Starting next year, the U.S. Green Building Council will begin applying a version of its Leadership in Energy Environmental Design rating system to entire neighborhoods rather than single buildings. A pilot program launched early last year attracted so much interest that officials accepted more than 200 proposals, twice the number they sought.

Nubanusit Neighborhood and Farm is not part of the pilot program, but its 29 homes are being built to the council’s highest certification standards.

Read more here [boston.com], here [WFAA-8], or here [Baltimore Sun].

Another green community is generating attention in Israel. The Jerusalem Post featured an article on Kibbutz Lotan‘s green environmental strategies, and communal social ethic. The eco-friendly policies are highlighted as a central feature of this kibbutz:

Everyone seems to share a commitment to the creative ecology that’s become Lotan’s hallmark. Its famous Center for Creative Ecology, with its recycled water-wetlands, the bird reserve, straw-bale building construction technology and a host of other recycling projects have attracted favorable attention the world over. Even the UN recognized Lotan’s Ecovillage Design Education curriculum, a part of its Green Apprenticeship Program that attracts students for 10-week stints, housing them in straw-bale geodesic domes.

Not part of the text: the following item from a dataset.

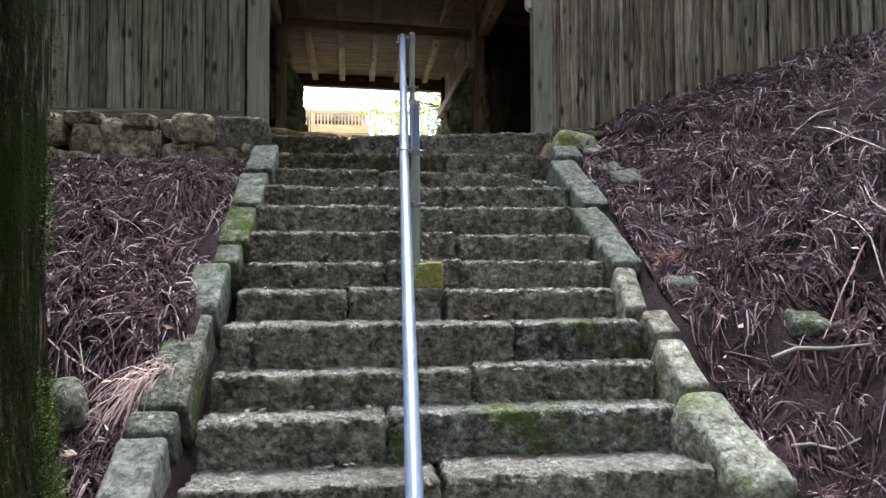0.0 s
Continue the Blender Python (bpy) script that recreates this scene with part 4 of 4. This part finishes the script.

The article delves into some of the specific eco-friendly techniques implemented at Kibbutz Lotan.

In 1986, Lotan made the critical decision to go green. “I was a big recycler from the beginning,” Alex says. “The kibbutz itself didn’t start until later. Our first effort was to separate out organic waste for composting – and we immediately got into trouble. The regional authority came to empty our garbage cans, and they were empty. ‘We’re not coming in!’ they warned us. They learned to love us – we reduced our waste by 70 percent. After that, we started getting more creative, recycling all kinds of things.”

Water is among the things they recycle, not just once, but over and over. “For drinking water, recycled filters from the Eilat desalination plant are used in a reverse osmosis desalination plant that Mekorot – the national water company – maintains. Every house has two faucets: one for RO drinking water; the other for salty water, pumped from the aquifer. Everything that grows is watered with salty or recycled water. When water is short, you have to be creative.”

In terms of building materials, creative doesn’t begin to describe it. Here, buildings, benches and artistic flourishes of all kinds are constructed from recycled waste. Old tires packed tight with non-degradable plastic containers form the base, which is then covered with rock-hard “cement,” local mud mixed with straw. It dries, and then several coats of Lotan’s secret ingredient – used falafel oil – are painted on as a sealer. The result is incredibly beautiful. If it weren’t for an occasional “truth window” – exposed parts showing the inside – it would be hard to believe what’s underneath.

I imagine that a geodesic dome built from straw bales is a sight to behold!  Read the entire article here.

On the other hand, not every community labeled as “eco-friendly” is actually such. Buzz Blog reported on the UK’s plan to build carbon-neutral “ecotowns” in February. The UK government’s plan is to build town centers around sources of renewable energy, so that they have less of a carbon footprint. Opposition to this plan has cropped up from rural residents, who are upset that their rolling countryside and views of farms will be ruined by these new towns, and that they will have many new neighbors. Further, they argue that towns remote from work sites will increase commuter miles driven in cars.

The Christian Science Monitor reports:

… the innovative plan is pitting urbanites’ vision of green utopia against the ire of rural England, whose residents are loath to let their pristine environs be despoiled.

“This is completely the wrong site,” says Pete Seaward of Weston, a village in Oxfordshire shortlisted as an ecotown. He holds up a scenic picture of a local lake. “If they’re saying that it is ‘eco’ to build on and fill in a lake like that, they are dreaming.”

Ron Field, chairman of the parish council at Ford, another site on the eco-village shortlist, adds that there is huge local concern that this is just another ruse to allow developers to make money.

“We don’t want it because it’s plunked in the middle of a small hamlet in between two coastal towns which they spent millions and millions of pounds trying to regenerate,” he says.

“They’re building it on 600 acres of green field land which is used for growing food crops to feed the people that live in our area, and it’s all done as far as we can see for money.”

I find it hard to believe a lake would be drained to build an ecovillage, and wonder whether these are exaggerations on the part of villagers irate about something else. I wonder whether there is any other analysis of these “eco-towns”.